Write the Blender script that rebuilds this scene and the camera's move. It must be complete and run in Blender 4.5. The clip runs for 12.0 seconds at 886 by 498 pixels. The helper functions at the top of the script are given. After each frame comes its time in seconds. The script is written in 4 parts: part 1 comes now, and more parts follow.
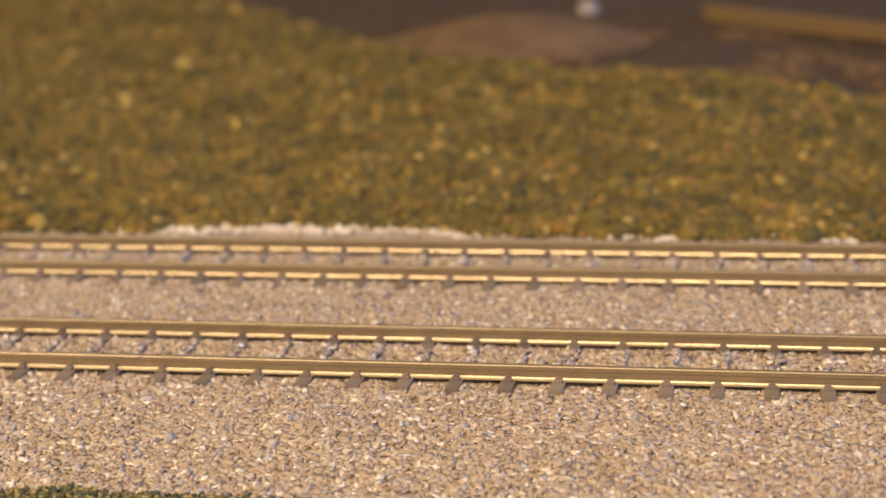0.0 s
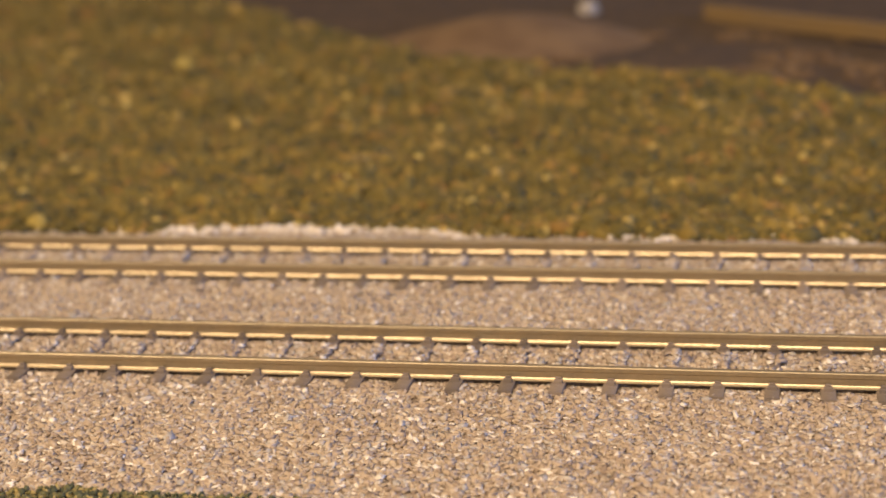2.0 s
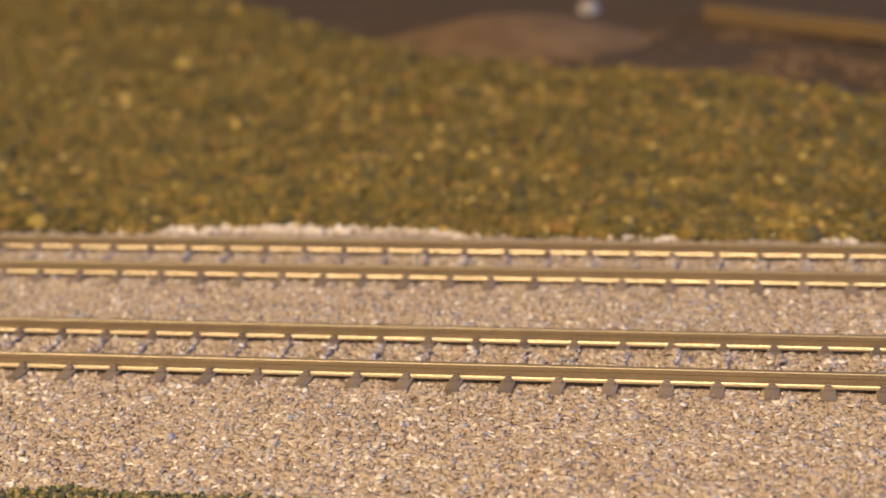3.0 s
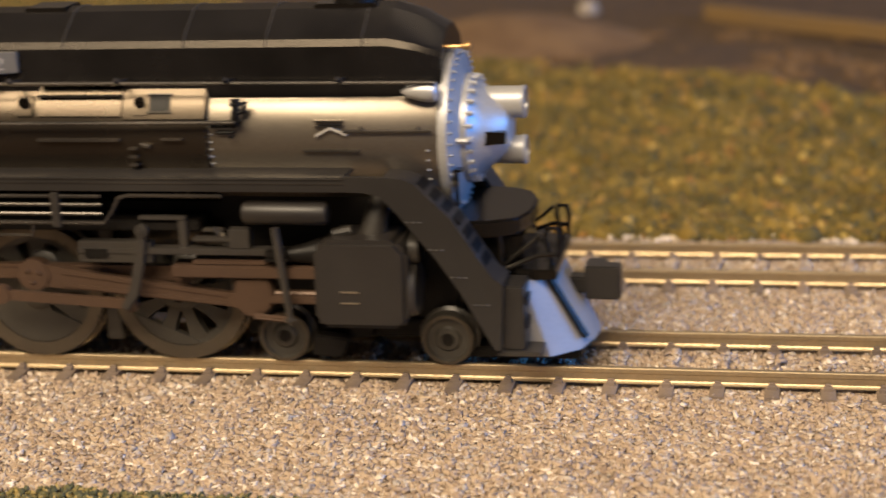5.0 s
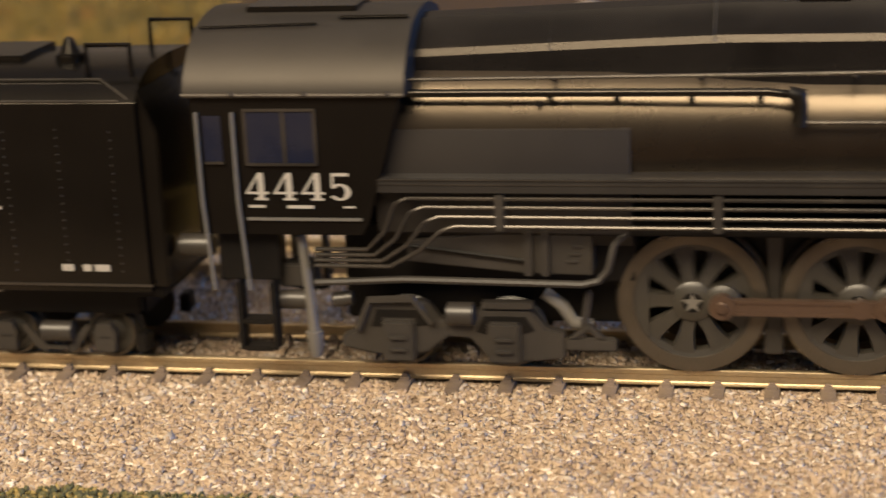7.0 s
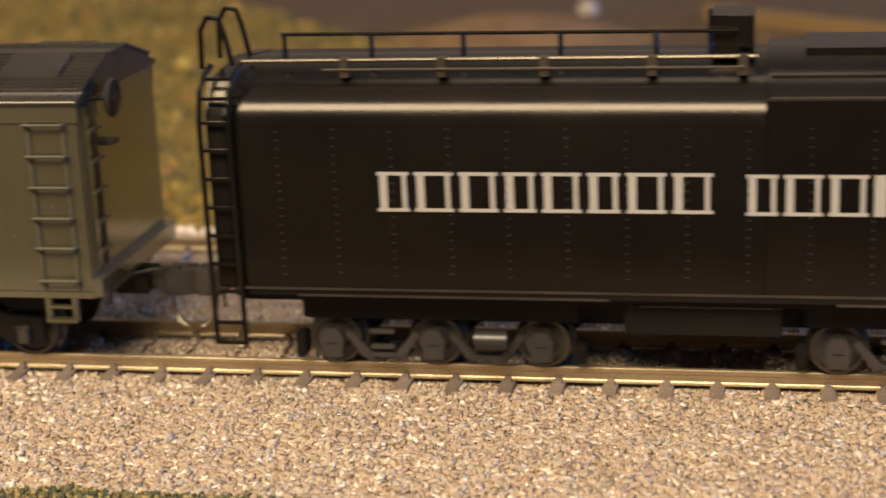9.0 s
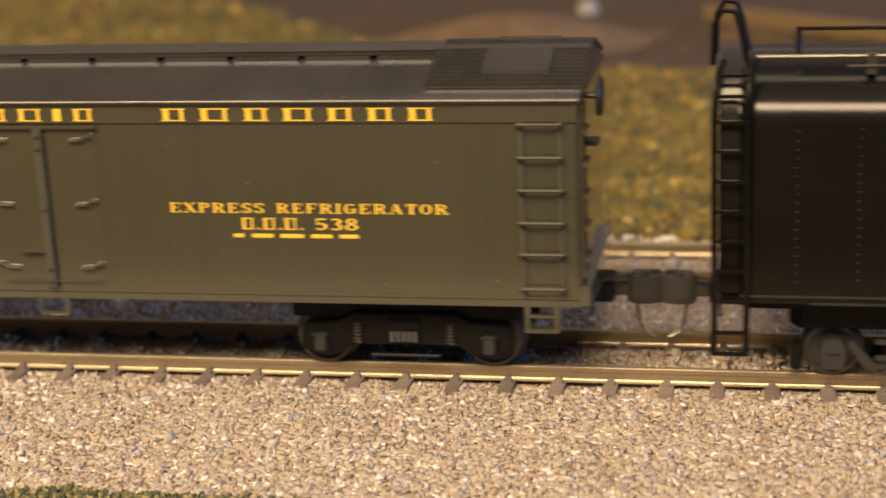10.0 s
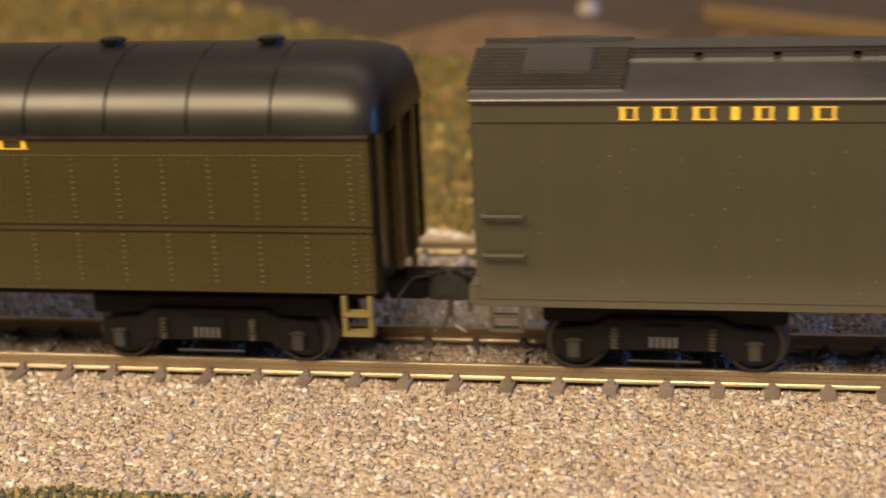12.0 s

Stated exercise:
Copy the listing in full and without alteration, omitting every picture.

Reply to the exercise:
Write the Blender script that rebuilds this scene and the camera's move. It must be complete and run in Blender 4.5. The clip runs for 12.0 seconds at 886 by 498 pixels. The helper functions at the top of the script are given. After each frame comes its time in seconds. The script is written in 4 parts: part 1 comes now, and more parts follow.
0.0 s
2.0 s
3.0 s
5.0 s
7.0 s
9.0 s
10.0 s
12.0 s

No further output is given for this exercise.